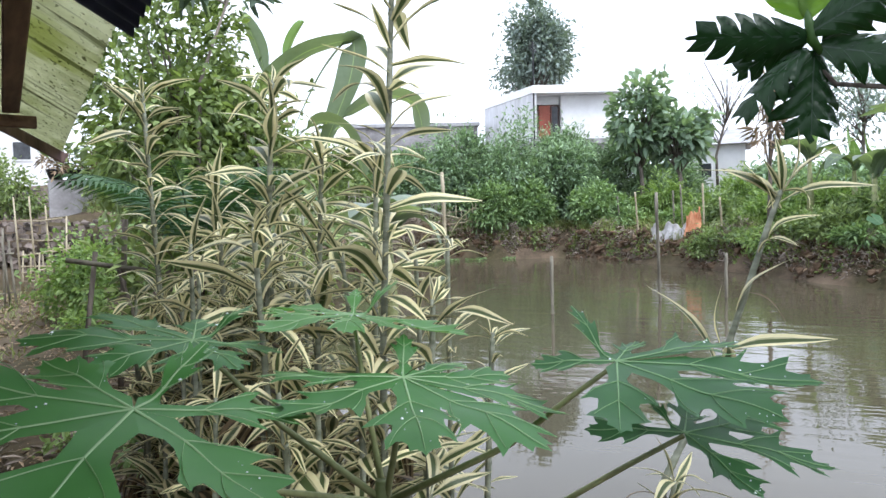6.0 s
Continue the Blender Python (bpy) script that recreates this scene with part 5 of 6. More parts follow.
* * *
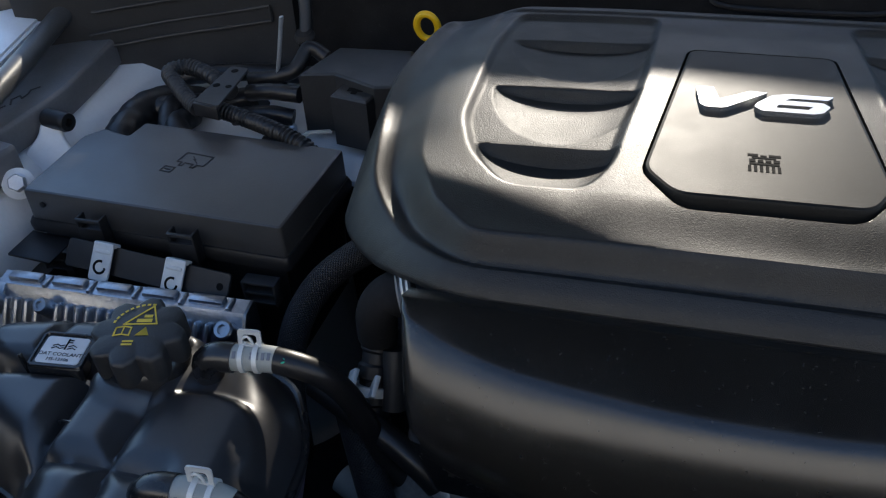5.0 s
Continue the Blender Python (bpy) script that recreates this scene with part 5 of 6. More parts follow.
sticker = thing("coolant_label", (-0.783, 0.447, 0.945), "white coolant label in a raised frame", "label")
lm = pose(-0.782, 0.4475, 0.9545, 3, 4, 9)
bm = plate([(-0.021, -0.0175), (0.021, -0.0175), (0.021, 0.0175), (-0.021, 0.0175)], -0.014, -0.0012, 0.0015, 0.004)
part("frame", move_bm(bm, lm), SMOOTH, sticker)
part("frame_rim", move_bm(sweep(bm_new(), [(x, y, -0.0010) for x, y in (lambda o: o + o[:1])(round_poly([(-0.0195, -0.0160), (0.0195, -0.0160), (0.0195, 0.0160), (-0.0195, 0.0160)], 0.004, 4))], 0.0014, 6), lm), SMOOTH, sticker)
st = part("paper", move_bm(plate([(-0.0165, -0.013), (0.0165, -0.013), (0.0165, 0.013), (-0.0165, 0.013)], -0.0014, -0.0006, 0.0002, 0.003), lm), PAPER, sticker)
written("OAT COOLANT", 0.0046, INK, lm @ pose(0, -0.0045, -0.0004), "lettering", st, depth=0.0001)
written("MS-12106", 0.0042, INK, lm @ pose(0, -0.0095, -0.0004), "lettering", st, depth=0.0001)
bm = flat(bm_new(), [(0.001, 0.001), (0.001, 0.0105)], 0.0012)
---
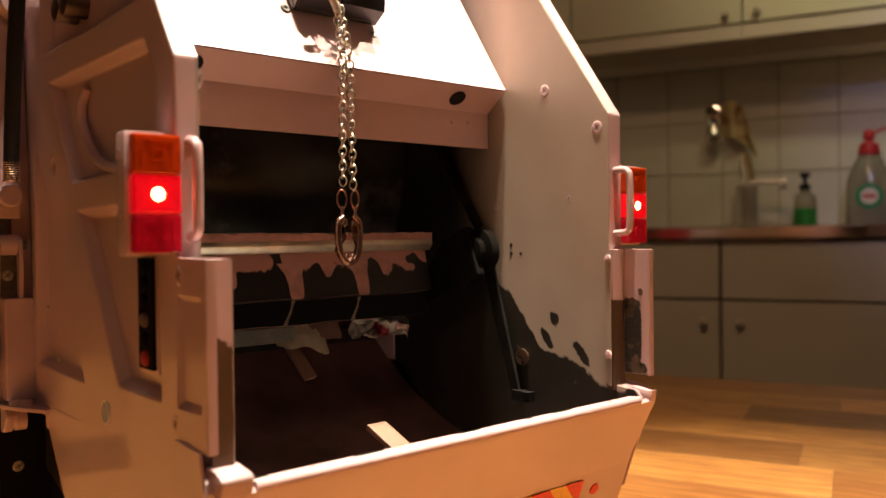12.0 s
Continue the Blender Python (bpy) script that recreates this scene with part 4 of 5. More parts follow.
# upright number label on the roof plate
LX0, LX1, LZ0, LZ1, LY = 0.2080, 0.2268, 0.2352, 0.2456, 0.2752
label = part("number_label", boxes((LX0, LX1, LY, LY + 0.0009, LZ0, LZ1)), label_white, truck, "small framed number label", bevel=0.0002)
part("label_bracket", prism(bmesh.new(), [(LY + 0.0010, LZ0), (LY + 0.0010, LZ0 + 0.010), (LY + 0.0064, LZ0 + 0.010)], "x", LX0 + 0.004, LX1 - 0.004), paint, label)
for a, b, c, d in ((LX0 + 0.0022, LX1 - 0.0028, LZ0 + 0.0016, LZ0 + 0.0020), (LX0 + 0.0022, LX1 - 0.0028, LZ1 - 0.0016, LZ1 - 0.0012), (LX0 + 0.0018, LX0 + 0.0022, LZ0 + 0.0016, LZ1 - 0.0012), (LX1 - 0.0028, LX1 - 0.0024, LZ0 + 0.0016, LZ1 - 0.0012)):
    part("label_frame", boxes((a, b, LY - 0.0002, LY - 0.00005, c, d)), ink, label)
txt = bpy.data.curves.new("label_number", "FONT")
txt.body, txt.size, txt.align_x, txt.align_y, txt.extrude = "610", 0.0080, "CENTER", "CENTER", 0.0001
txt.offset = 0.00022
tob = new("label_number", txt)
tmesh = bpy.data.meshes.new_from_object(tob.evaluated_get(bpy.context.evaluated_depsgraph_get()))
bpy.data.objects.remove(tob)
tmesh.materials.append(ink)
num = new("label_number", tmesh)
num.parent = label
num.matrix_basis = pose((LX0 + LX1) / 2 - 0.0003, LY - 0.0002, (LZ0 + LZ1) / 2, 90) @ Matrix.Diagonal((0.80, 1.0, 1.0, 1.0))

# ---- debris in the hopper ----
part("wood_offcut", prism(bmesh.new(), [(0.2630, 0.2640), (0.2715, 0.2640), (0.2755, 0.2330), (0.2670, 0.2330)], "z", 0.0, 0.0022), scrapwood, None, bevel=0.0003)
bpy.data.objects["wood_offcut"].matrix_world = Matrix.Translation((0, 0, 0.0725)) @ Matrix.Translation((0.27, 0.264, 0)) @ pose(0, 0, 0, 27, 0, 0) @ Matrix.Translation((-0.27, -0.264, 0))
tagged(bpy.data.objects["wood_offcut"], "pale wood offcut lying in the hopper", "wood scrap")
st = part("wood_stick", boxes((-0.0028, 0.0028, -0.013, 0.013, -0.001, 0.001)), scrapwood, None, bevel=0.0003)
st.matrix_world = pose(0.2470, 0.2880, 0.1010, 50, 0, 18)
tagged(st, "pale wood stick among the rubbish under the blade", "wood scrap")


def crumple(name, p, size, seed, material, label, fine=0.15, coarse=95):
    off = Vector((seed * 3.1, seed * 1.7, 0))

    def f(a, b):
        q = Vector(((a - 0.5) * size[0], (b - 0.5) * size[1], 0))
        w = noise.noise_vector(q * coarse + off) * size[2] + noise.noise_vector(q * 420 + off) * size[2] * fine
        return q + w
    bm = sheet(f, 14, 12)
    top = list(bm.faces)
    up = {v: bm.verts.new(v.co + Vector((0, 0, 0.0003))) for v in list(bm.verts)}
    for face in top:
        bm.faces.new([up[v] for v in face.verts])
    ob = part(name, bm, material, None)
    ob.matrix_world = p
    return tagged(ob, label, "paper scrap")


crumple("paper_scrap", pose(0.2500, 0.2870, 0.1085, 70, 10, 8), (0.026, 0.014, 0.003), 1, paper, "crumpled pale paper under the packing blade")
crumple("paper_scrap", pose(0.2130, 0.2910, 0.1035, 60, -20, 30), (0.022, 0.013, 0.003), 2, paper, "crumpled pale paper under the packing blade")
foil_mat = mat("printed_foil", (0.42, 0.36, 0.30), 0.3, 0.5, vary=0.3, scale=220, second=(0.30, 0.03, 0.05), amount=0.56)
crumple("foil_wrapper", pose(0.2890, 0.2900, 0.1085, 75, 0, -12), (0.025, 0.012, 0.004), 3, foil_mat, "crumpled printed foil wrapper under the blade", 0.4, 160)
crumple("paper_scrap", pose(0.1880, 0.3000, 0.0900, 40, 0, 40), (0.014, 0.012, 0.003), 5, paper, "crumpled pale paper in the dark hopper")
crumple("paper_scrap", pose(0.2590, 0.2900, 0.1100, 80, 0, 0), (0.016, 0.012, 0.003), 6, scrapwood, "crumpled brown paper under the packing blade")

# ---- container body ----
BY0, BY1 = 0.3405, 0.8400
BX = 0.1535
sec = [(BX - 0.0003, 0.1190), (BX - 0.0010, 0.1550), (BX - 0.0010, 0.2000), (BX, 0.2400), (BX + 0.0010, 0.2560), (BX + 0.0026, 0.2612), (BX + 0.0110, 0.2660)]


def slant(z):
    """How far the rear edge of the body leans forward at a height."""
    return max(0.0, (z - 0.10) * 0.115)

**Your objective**
Produce only the lines from the line containing "5. More parts follow." through the line containing "wood stick among", inclusive of both, exactly as they stand in the entries above.

**Written solution**
Continue the Blender Python (bpy) script that recreates this scene with part 4 of 5. More parts follow.
# upright number label on the roof plate
LX0, LX1, LZ0, LZ1, LY = 0.2080, 0.2268, 0.2352, 0.2456, 0.2752
label = part("number_label", boxes((LX0, LX1, LY, LY + 0.0009, LZ0, LZ1)), label_white, truck, "small framed number label", bevel=0.0002)
part("label_bracket", prism(bmesh.new(), [(LY + 0.0010, LZ0), (LY + 0.0010, LZ0 + 0.010), (LY + 0.0064, LZ0 + 0.010)], "x", LX0 + 0.004, LX1 - 0.004), paint, label)
for a, b, c, d in ((LX0 + 0.0022, LX1 - 0.0028, LZ0 + 0.0016, LZ0 + 0.0020), (LX0 + 0.0022, LX1 - 0.0028, LZ1 - 0.0016, LZ1 - 0.0012), (LX0 + 0.0018, LX0 + 0.0022, LZ0 + 0.0016, LZ1 - 0.0012), (LX1 - 0.0028, LX1 - 0.0024, LZ0 + 0.0016, LZ1 - 0.0012)):
    part("label_frame", boxes((a, b, LY - 0.0002, LY - 0.00005, c, d)), ink, label)
txt = bpy.data.curves.new("label_number", "FONT")
txt.body, txt.size, txt.align_x, txt.align_y, txt.extrude = "610", 0.0080, "CENTER", "CENTER", 0.0001
txt.offset = 0.00022
tob = new("label_number", txt)
tmesh = bpy.data.meshes.new_from_object(tob.evaluated_get(bpy.context.evaluated_depsgraph_get()))
bpy.data.objects.remove(tob)
tmesh.materials.append(ink)
num = new("label_number", tmesh)
num.parent = label
num.matrix_basis = pose((LX0 + LX1) / 2 - 0.0003, LY - 0.0002, (LZ0 + LZ1) / 2, 90) @ Matrix.Diagonal((0.80, 1.0, 1.0, 1.0))

# ---- debris in the hopper ----
part("wood_offcut", prism(bmesh.new(), [(0.2630, 0.2640), (0.2715, 0.2640), (0.2755, 0.2330), (0.2670, 0.2330)], "z", 0.0, 0.0022), scrapwood, None, bevel=0.0003)
bpy.data.objects["wood_offcut"].matrix_world = Matrix.Translation((0, 0, 0.0725)) @ Matrix.Translation((0.27, 0.264, 0)) @ pose(0, 0, 0, 27, 0, 0) @ Matrix.Translation((-0.27, -0.264, 0))
tagged(bpy.data.objects["wood_offcut"], "pale wood offcut lying in the hopper", "wood scrap")
st = part("wood_stick", boxes((-0.0028, 0.0028, -0.013, 0.013, -0.001, 0.001)), scrapwood, None, bevel=0.0003)
st.matrix_world = pose(0.2470, 0.2880, 0.1010, 50, 0, 18)
tagged(st, "pale wood stick among the rubbish under the blade", "wood scrap")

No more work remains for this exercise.